Code-object metadata and fallback caches are integrated into one cache story.

• modified code is stored against the original CodeType
• code-extra metadata is the primary association mechanism when the compiled wrapper is available
• CacheManager remains the Python-side cache index and fallback lookup path
• breakpoint invalidation and global cache clearing clear both modified-code cache entries and associated code-extra metadata
• the pure-Python metadata fallback now uses weak-key storage so it does not keep code objects alive after garbage collection

The weak-key fallback is an important maintenance invariant. If the pure-Python path ever regresses to strong references again, it reintroduces the stale-reference and leak risk that this work closed.

Bytecode Modification Contract

Breakpoint instrumentation is intentionally conservative.

• instrumentation is lazy by default, on the first breakpointed eval-frame decision
• modified-code caches are keyed by original code identity plus breakpoint fingerprint
• rollback paths clear partial state and record telemetry when injection or rebuild fails
• nested functions, generators, async functions, and module-level code now have focused coverage

Debugger Integration And Fallback

Debugger integration flows through the shared bridge rather than a second control path.

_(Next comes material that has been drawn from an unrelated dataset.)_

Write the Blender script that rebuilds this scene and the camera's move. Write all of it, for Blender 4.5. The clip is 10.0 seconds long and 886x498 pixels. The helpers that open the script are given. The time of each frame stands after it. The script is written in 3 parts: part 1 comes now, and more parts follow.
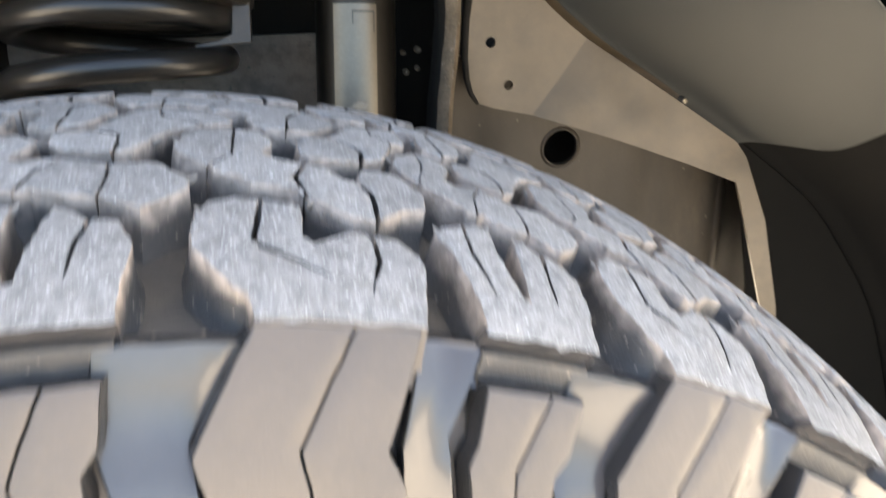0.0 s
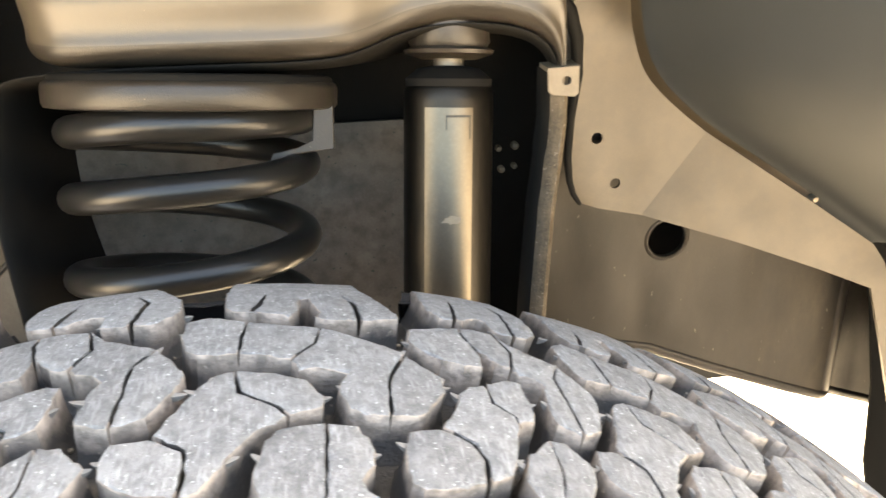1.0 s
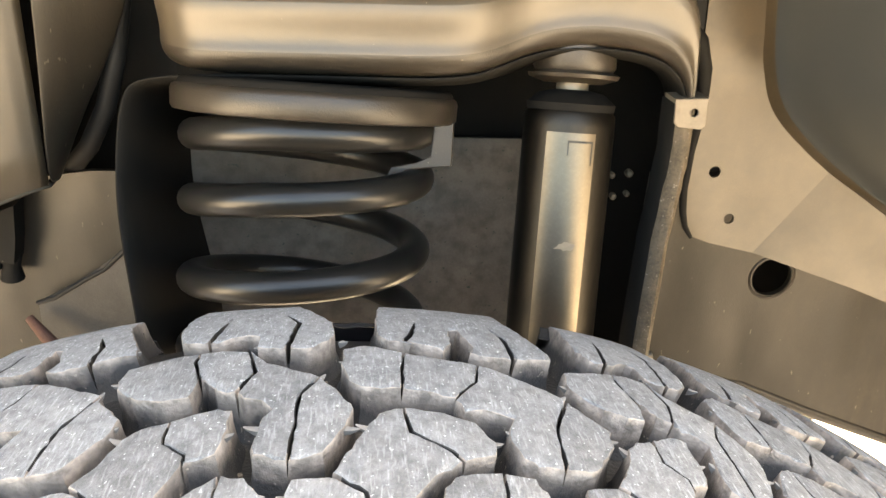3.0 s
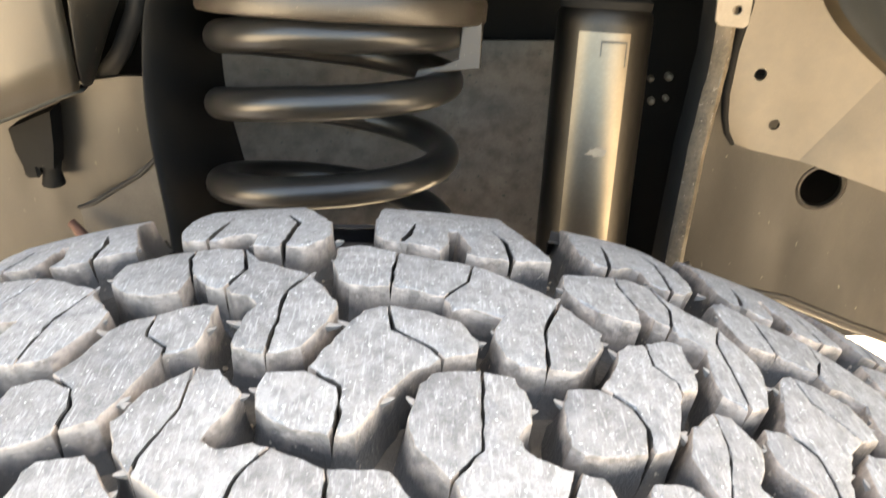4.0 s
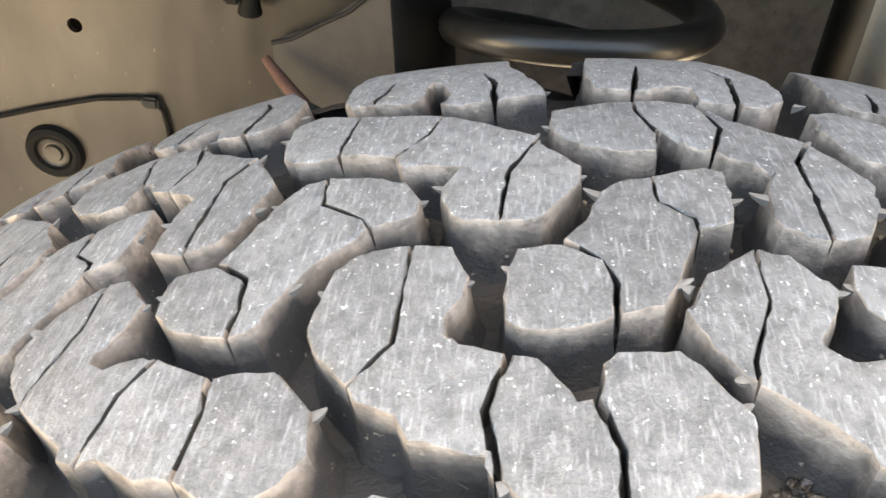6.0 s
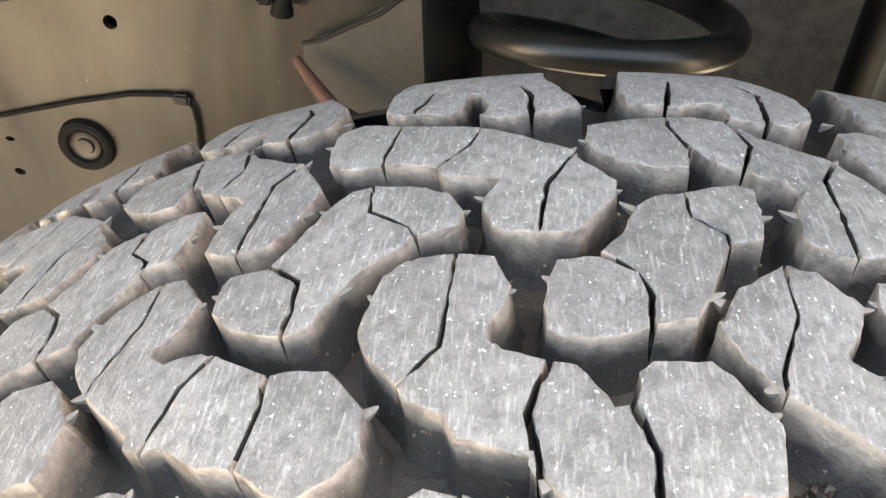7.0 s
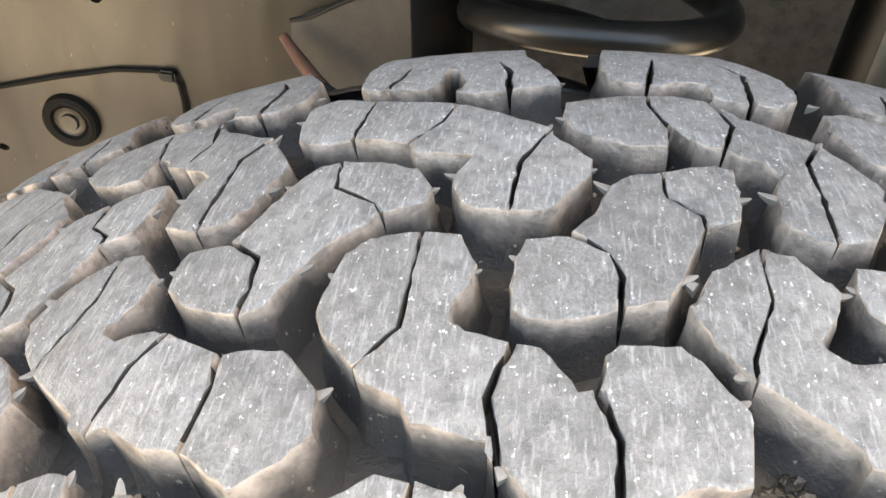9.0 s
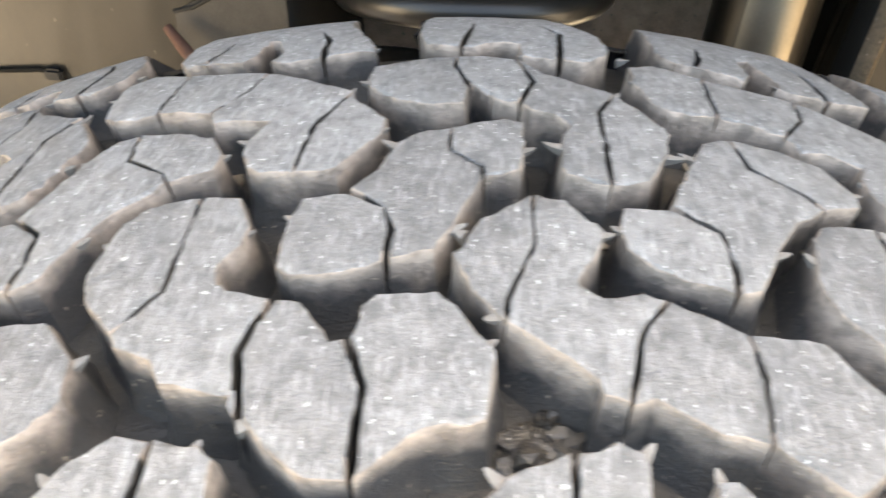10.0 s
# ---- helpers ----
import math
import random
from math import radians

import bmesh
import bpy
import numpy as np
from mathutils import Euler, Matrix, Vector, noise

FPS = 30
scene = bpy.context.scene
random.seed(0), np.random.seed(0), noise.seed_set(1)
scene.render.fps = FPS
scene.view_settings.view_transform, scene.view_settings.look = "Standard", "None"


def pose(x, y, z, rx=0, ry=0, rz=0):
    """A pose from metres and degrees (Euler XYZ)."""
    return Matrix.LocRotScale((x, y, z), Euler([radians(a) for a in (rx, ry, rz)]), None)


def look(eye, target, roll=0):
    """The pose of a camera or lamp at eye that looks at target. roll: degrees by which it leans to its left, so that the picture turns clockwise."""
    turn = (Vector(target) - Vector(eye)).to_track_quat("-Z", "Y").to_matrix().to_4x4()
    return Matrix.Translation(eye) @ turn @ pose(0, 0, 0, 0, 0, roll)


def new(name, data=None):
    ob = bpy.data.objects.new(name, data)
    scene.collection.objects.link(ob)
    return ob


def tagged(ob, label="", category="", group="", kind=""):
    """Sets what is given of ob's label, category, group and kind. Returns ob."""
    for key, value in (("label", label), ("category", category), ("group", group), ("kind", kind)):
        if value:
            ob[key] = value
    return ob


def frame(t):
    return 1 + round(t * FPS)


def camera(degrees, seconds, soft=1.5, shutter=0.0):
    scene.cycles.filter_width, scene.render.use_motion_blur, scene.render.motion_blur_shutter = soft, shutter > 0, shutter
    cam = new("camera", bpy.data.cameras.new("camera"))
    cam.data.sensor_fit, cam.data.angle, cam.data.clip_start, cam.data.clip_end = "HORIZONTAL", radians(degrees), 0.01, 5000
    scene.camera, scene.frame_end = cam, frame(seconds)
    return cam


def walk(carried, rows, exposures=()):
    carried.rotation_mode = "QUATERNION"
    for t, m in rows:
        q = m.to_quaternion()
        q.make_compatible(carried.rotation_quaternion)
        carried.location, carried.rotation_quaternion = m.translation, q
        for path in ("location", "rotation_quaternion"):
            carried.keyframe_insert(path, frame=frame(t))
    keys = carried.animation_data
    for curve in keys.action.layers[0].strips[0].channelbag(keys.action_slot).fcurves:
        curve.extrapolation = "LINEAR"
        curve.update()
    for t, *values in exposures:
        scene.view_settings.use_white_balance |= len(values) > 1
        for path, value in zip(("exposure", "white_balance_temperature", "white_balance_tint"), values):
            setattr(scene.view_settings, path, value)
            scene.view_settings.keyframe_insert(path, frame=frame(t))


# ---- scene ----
import itertools
from mathutils.geometry import delaunay_2d_cdt

cam = camera(55.5, 10.0, soft=1.4, shutter=0.4)
METRES, EYE, TILT, LEAN, TURN = 0.5, 0.9754, -22.7655, 0.0, -14.0417
ROWS = [
    (0.0, 0.0, 0.0, 0.0, 0.0, -0.0, 0.0),
    (0.5, -0.014, 0.1019, 0.162, 2.96, -0.62, 0.04),
    (1.0, -0.0513, 0.1372, 0.1974, 4.37, -0.9, -1.14),
    (1.5, -0.1306, 0.1267, 0.1887, 4.07, -0.26, -2.66),
    (2.0, -0.1531, 0.1, 0.1885, 4.59, 0.38, -4.01),
    (3.5, -0.1104, 0.1596, 0.2268, 10.12, -3.17, -5.39),
    (4.0, -0.0896, 0.162, 0.2107, 12.18, -7.1, -5.49),
    (4.5, -0.1557, 0.1637, 0.2027, 14.05, -11.75, -6.39),
    (5.0, -0.2583, 0.2129, 0.1741, 13.59, -13.29, -8.16),
    (5.5, -0.3226, 0.2126, 0.1509, 14.87, -15.47, -9.5),
    (7.0, -0.363, 0.1772, 0.1588, 17.35, -16.53, -11.69),
    (7.5, -0.3628, 0.1921, 0.1466, 16.96, -16.76, -12.23),
    (8.0, -0.3457, 0.1846, 0.1427, 16.76, -17.09, -12.36),
    (8.5, -0.3449, 0.1806, 0.1556, 17.26, -17.3, -12.61),
    (9.0, -0.3523, 0.194, 0.1545, 17.36, -17.53, -12.64),
    (9.5, -0.3384, 0.2039, 0.1422, 15.93, -17.77, -12.02),
    (10.0, -0.2752, 0.2101, 0.1557, 13.24, -17.23, -10.35),
]
walk(cam, [(t, pose(0, 0, EYE, TILT, LEAN, TURN) @ pose(METRES * x, METRES * y, METRES * z, 90 + pitch, roll, yaw)) for t, x, y, z, yaw, pitch, roll in ROWS],
     exposures=[(0.0, 3.58, 7300, 5), (0.2, 3.76, 8000, 5), (0.5, 4.1, 8550, 5), (1.0, 4.3, 8950, 5), (2.0, 4.33, 9150, 5), (3.5, 4.33, 9250, 5), (4.0, 4.5, 9100, 5), (4.5, 3.88, 8950, 5), (5.0, 3.97, 9050, 5), (5.5, 4.04, 9050, 5), (7.0, 3.92, 9050, 5), (8.0, 3.98, 9000, 5), (9.0, 3.92, 9000, 5), (9.5, 4.02, 9000, 5), (10.0, 4.05, 9000, 5)])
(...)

• breakpoint updates reach both tracing state and eval-frame caches
• step-over, step-in, step-out, pause, and continue normalization are covered through shared thread-local state
• conditional-breakpoint fallback stays conservative and keeps behavior aligned with tracing
• backend-selection fallback logs are deduplicated to avoid repeated warnings during normal debugging

Test And CI Coverage

The current repository includes the following coverage layers for frame-eval work.

• focused wrapper tests for code-extra helpers and compiled wrapper behavior
• unit coverage for manager selection, runtime state, hook lifecycle, invalidation, bytecode metadata, and fallback behavior
• integration coverage for breakpointed and non-breakpointed eval-frame paths
• CI smoke coverage that validates the compiled frame-eval extension is present

One practical nuance is worth preserving in tests: on interpreters where eval-frame is unavailable or not selected by policy, eval-frame-specific end-to-end tests should skip cleanly instead of failing by assuming EvalFrameBackend was chosen.

Operational Invariants

Contributors touching this area should preserve these invariants.

Hook Safety

• shutdown must uninstall the hook before runtime state and caches are torn down
• unexpected hook failures must return control to default evaluation
• repeated enable and disable cycles must start from a clean runtime state

Cache Safety

• invalidation must clear both code-extra metadata and Python-side modified-code cache entries
• fallback metadata stores must not hold strong references to code objects longer than necessary
• stale modified-code metadata must not survive breakpoint changes, file reloads, or global cache clears

Policy Sharing

• eval-frame should reuse selective-tracing and debugger policy where possible
• debugger-owned internal frames must remain skippable through shared thread-local state
• backend selection and fallback decisions should remain centralized in manager and compatibility-policy code

Practical Verification

When debugging frame-eval changes, the most useful checks are:

• confirm which backend was actually selected through runtime status
• inspect hook stats to see whether slow-path activation occurred
• verify that breakpoint invalidation clears modified-code lookup state
• verify that unsupported runtimes fall back cleanly instead of forcing eval-frame assumptions into tests

Historical Context

The original implementation checklist served as an execution plan while the backend was landing. That checklist is now effectively complete and has been superseded by this note plus the backend architecture document.

If new frame-eval work begins again, prefer adding narrow developer notes or targeted follow-up design docs here instead of reviving a long-running checkbox plan unless the work genuinely needs milestone tracking.